BRIEF = Only the pictures are omitted; repeat all other data exactly.

════════

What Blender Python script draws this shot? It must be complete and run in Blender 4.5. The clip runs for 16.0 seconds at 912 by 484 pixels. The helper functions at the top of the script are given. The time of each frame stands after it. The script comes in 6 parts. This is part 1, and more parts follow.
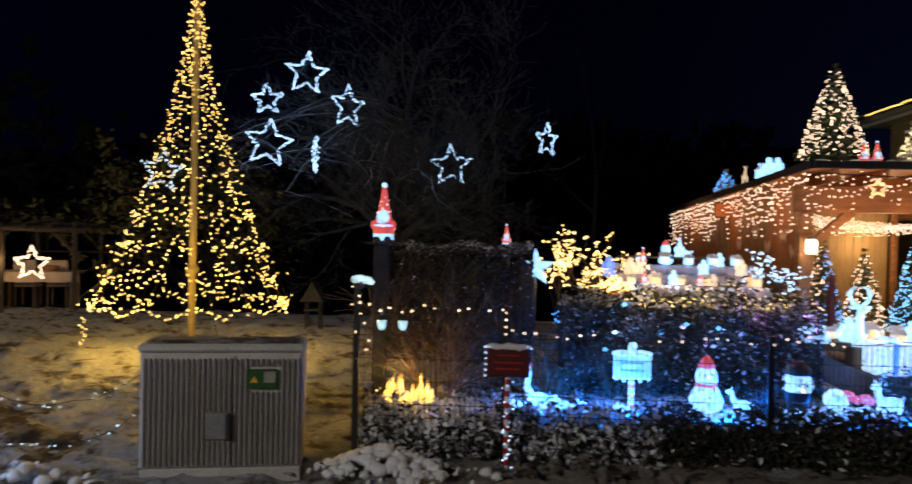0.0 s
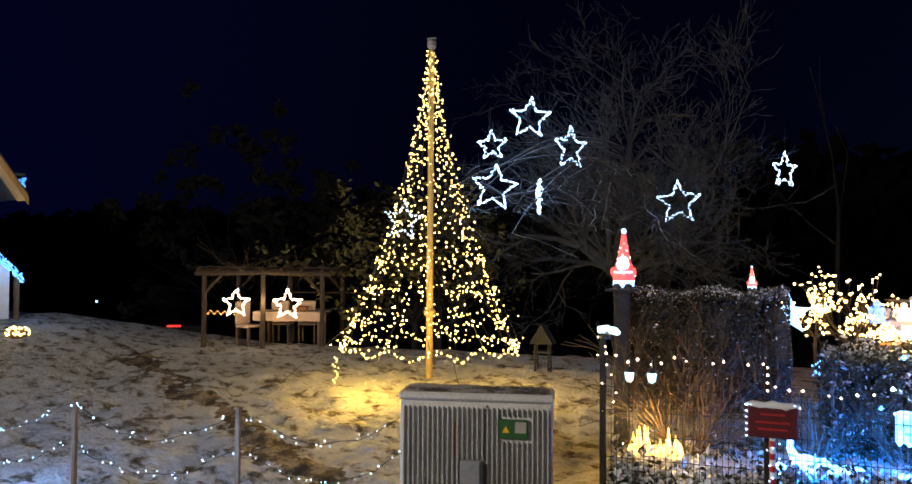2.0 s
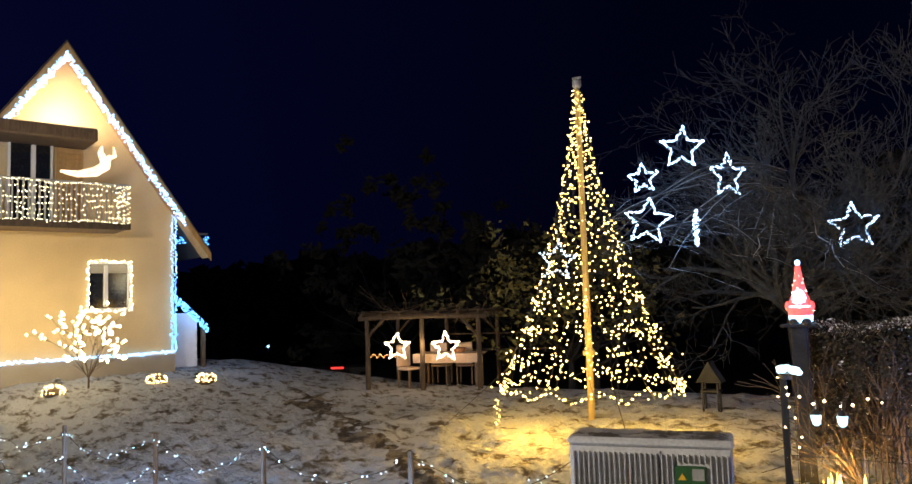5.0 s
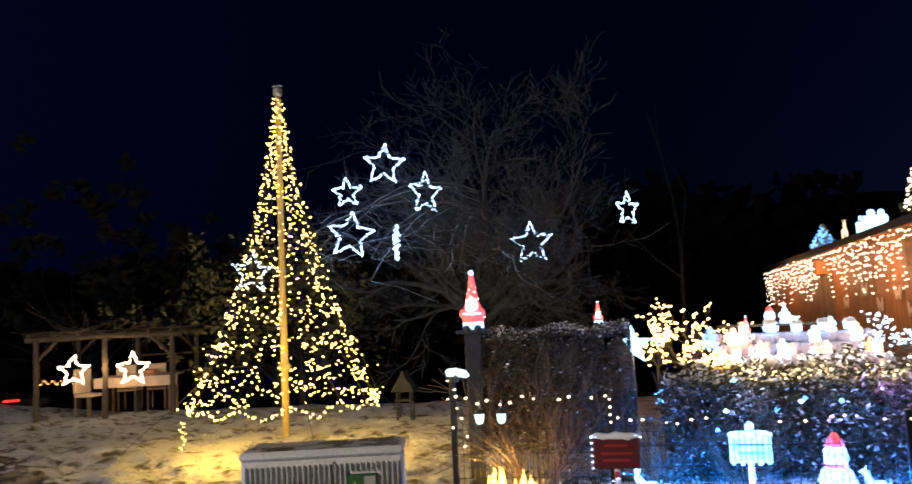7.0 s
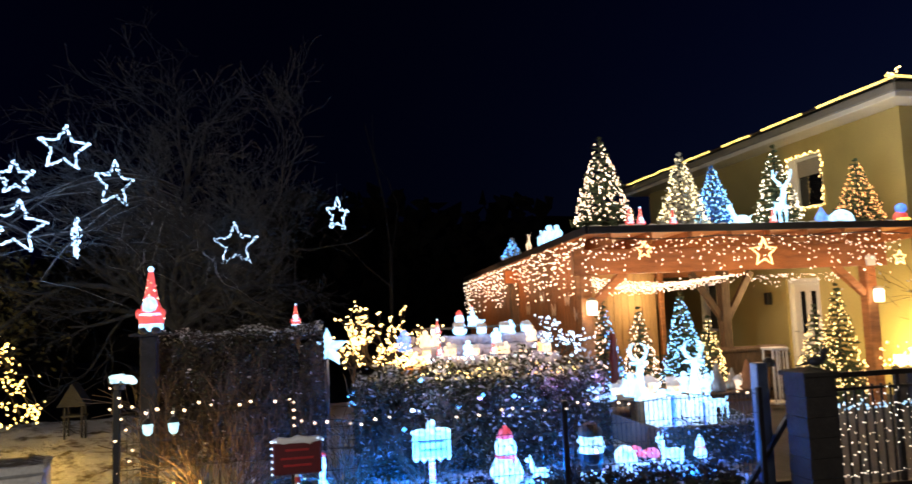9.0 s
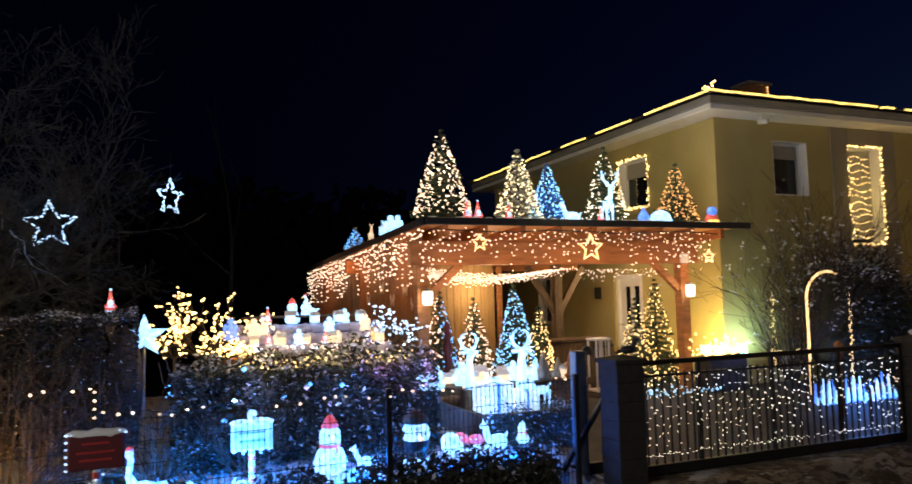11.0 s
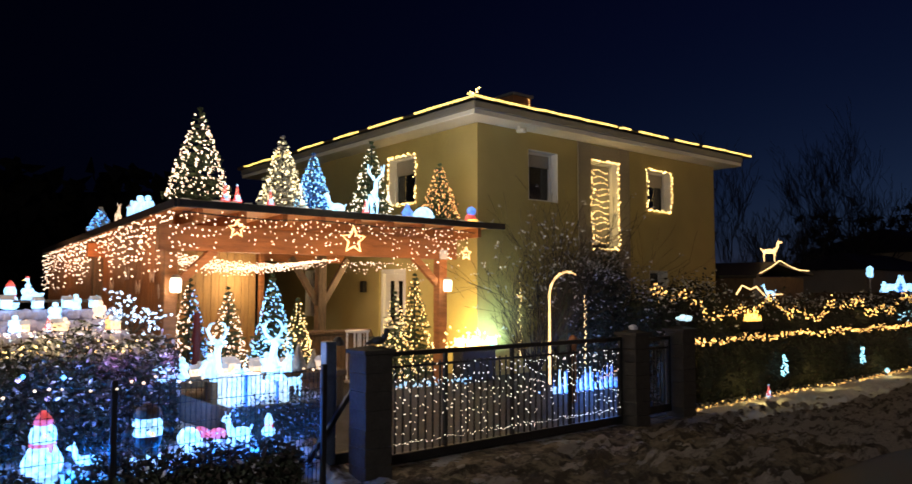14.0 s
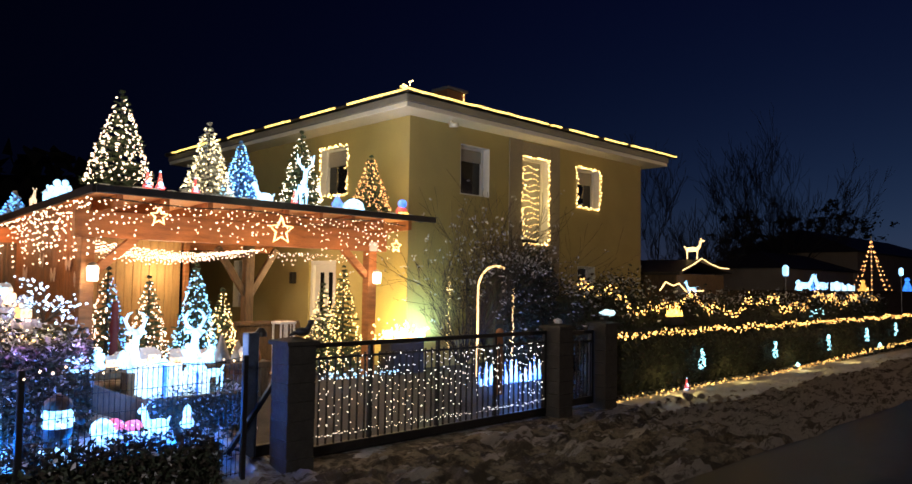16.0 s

════════

WORKED SOLUTION =
What Blender Python script draws this shot? It must be complete and run in Blender 4.5. The clip runs for 16.0 seconds at 912 by 484 pixels. The helper functions at the top of the script are given. The time of each frame stands after it. The script comes in 6 parts. This is part 1, and more parts follow.
0.0 s
2.0 s
5.0 s
7.0 s
9.0 s
11.0 s
14.0 s
16.0 s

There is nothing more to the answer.